Saturday, February 20, 2010

Afganistan.

Mike told me on the way home tonight from Yucca that he is thinking about extending to go to Afganistan with the guys in October. Im always going to stand behind him no matter what his choice is, but deep down i really dont want him to go to that dangerous place. I know he is one of the best in his MOS and he'll do fine over there. But in the back of my mind im thinking what iff... and that scares me the most. I married him knowing this is the life we live. As much as it hurts me to agree to this, im very proud of him for wanting to go with the guys and make sure they all come home safely. I am strong enough for this life, but are our kids going to understand why daddys gone? He's got a really tough choice to make. To get out in October, or stay in and go to Afganistan. Which would most likely lead to re-enlisting another 4 years. && we both know that seals the deal to being a lifer. im ok with that, i guess. Ultimately, im nervous yet excited to see which path we take. Where its going to lead us. Its scary not knowing whats next. Im very blessed to have such an amazing man as the father of my children standing next to me who wants to step up and be everything he can be; what he's willing to sacrafice to take care of our family. I love him with all my heart. i know he'll make the right decision, & we'll overcome whatever obstical stands in front of us.

Poem of the day:
TWO roads diverged in a yellow wood,
And sorry I could not travel both
And be one traveler, long I stood
And looked down one as far as I could
To where it bent in the undergrowth;

Then took the other, as just as fair,
And having perhaps the better claim,
Because it was grassy and wanted wear;
Though as for that the passing there
Had worn them really about the same,

And both that morning equally lay
In leaves no step had trodden black.
Oh, I kept the first for another day!
Yet knowing how way leads on to way,
I doubted if I should ever come back.

I shall be telling this with a sigh
Somewhere ages and ages hence:
Two roads diverged in a wood, and I—
I took the one less traveled by,
And that has made all the difference.


-Robert Frost
(mikes favorite)

10 comments:

Chynna said...

I'm right there with you, girlie! Josh wants to go too, for the same reason. And I am sooo proud of him for wanting to help his guys but at the same time I'm like WHAT ABOUT US, our daughters only grow up ONCE ya know! :( I'm with him either way, God will take care of us.
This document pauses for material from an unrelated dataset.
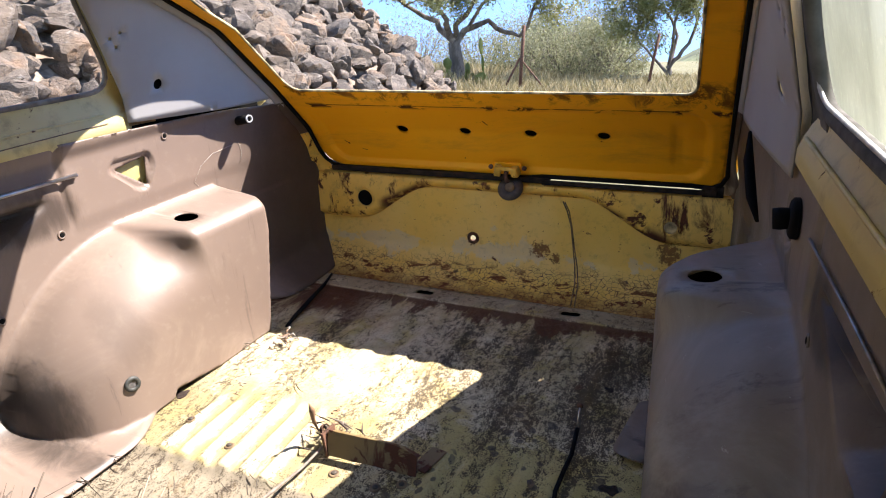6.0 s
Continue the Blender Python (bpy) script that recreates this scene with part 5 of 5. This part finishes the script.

Secret's safe with me! I'm here for ya!

kaitlencleveland said...

Thanks. its hard to agree to something, not knowing what the outcome is. This choice he's making is life changing. Idk what way id want us to go. Its his decision in the end, so im trying not to stress about it. :[

Anonymous said...

Why is he thinking about extending his contract? There is always pros and cons to it and Im sure he will make the right decision. It will be life changing but scary at the same time. I dunno what I would do.

kaitlencleveland said...

who are you anonymous??

He's thinking about it for many reasons. There's millions of pros and cons to getting out and that goes for staying in too. So it just depends on what we want for our future.

Anonymous said...

its jamie i dont have one so it wouldnt let me do anything except anonymous lol...are you scared of what he might do? what do you want him to do

kaitlencleveland said...

I am scared shitless. but only because i dont know what i want him to do. I understand why he wants to go overseas, its a logical choice. But i also want to get out cuz i dont want him to deploy. But the economy is in no shape to just go out there and try to start over. But if we stay in, he deploys and misses out on his kids growing up for 7 months. Or forever. As much as i dont want to say that. its reality. We cant ignore that it can happen. But we'll be ok. God has given us this life, and our love is strong. We can get thru whatever his final decision is.

Anonymous said...

you are so strong and thats great he is a very lucky guy to have a wife like you and vice versa you guys were like meant for each other

kaitlencleveland said...

If this is the Jamie i think it is, then your going to find the strength when your husband has to fight for his country.

Anonymous said...

yes it is the jamie your thinking of. I know he was talking about once we get settled and he gets to know his job more he was thinking about volunteering its scary to even think about it and we havent even been stationed yet

kaitlencleveland said...

Only time will tell. And it is scary, but he joined to serve. But i wouldnt volunteer! thats nutts.